Despite previous reports that LG would not be able to release its Blu-ray HD-DVD Combo Player because the company forgot to include the interactive High Definition (iHD) feature for HD DVDs, the product is ready for ordering on Best Buy’s website. Without iHD, the device cannot playback all interactive menus and special features on an HD DVD. Because LG did not respect the HD DVD standard, the company cannot use the HD DVD logo. According to Gizmodo’s Brian Lam, the link is working correctly. However, the price tag is a whopping $1,200; more than an HD DVD player and a PS3. Regardless of all the factors hinting that the device won't sell very well, it is reassuring that a hybrid (crippled) player is finally available. At the very least, LG has stomped out a dirt road which the company and competitors can hopefully pave soon.
View: Pictures
News source: Best Buy (via Gizmodo)
















I thought the point of the player is to make Blu-Ray look good. If they enable all the features for HD-DVD which Blu-Ray doesn't have yet, that's not a good thing for their business (considering LG is a member of the Blu-Ray group).

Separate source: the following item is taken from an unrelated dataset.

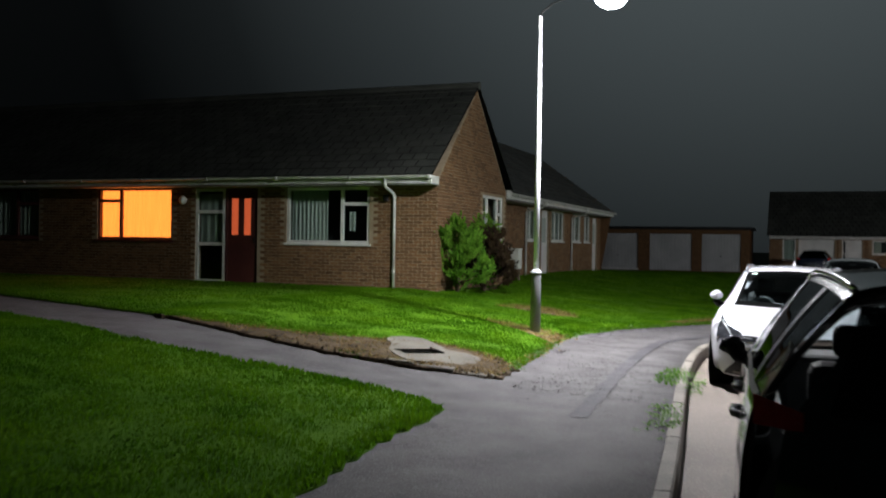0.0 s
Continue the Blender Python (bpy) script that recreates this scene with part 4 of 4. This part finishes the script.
    for side in (1, -1):
        w_ = patch("side_window", -1.64 if step_up else -1.80, WEND + 0.04, 5.98 if step_up else 6.1, 9.55, 0.008 if step_up else 0.004, side_glass, side, 110 if step_up else 60, 14 if step_up else 8, lo=lambda f: win_lo(f) - 0.15, hi=lambda f: win_hi(f) + 0.10)
        w_.visible_shadow = False
        for f in (-0.30, -1.20):
            patch("pillar", f - 0.045, f + 0.045, 6.2, win_hi(f) + 0.05, 0.011, M_TRIM, side, 4, 10, parent=w_)
        if step_up:
            patch("window_trim", -1.5, 1.06, 5.9, 6.04, 0.010, M_TRIM, side, 60, 3, parent=w_, lo=lambda f: win_lo(f) - 0.30, hi=lambda f: win_lo(f) - 0.06)
            patch("mirror_panel", 0.92, 1.07, 6.0, 9.4, 0.011, M_FRIT, side, 6, 6, parent=w_, lo=lambda f: win_lo(f) - 0.1, hi=lambda f: win_hi(f) + 0.08)
        else:
            patch("window_trim", -1.6, 0.88 + tall, 5.85, 6.2, 0.006, M_TRIM, side, 50, 3, parent=w_)
        for f in (0.82, -0.32, -1.22):
            patch("door_seam", f - 0.004, f + 0.004, 1.2, 5.8, 0.0025, M_TRIM, side, 2, 24)
        patch("sill_trim", -0.95, 0.95, 0.3, 1.3, 0.006, M_TRIM, side, 20, 4)
        for f in (-0.12, -1.02):
            p = surf(f, 4.55, side)
            bm_ = bmesh.new()
            tube(bm_, [p + Vector((0, -0.11, 0)) * S, p + Vector((side * 0.030, -0.085, 0.004)) * S, p + Vector((side * 0.036, 0.0, 0.006)) * S, p + Vector((side * 0.030, 0.085, 0.004)) * S, p + Vector((0, 0.11, 0)) * S], 0.017 * S, 8)
            part("door_handle", bm_, paint, car, "", True)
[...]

In making a dual format player they show-off the Blu-Ray, put down HD-DVD whilst drawing in "the patent early adopter".
People will buy HD-DVD's, but in the long game, HD-DVD "doesn't have the features of Blu-Ray".... for owners of this player.
The real dual format device is going to have to come from a neutral party.... and be cheap enough so that it's not more expensive than a single format player.
Yeah big boo to that price!
HD DVD folk crack me up.
When this player was first announced they were like "Yay! More support! The tide is turning!"
Now it's a "conspiracy" to make HD DVD look bad because it can't quite do all interactive features. ROFL!
HD DVD is dying all by itself. 175k units (desktop, laptop, standalones, add-ons) for all of 2006 (Toshiba's numbers via their own press release at CES).
No new manufacturing support from mainstream companies.
And (the killer) no new studio support with tepid title announcements and their lone exclusive studio, Universal, not announcing a lineup at CES when previously in 2005 and 2006 they have.
It's the "Scary Movie" version of "Titanic" I tell ya!
Why do companies keep making hardware that looks like it's 20 years old?
Same thing happens when software coders design the GUI, it might work but is ugly as sin. (Speaking as a coder myself).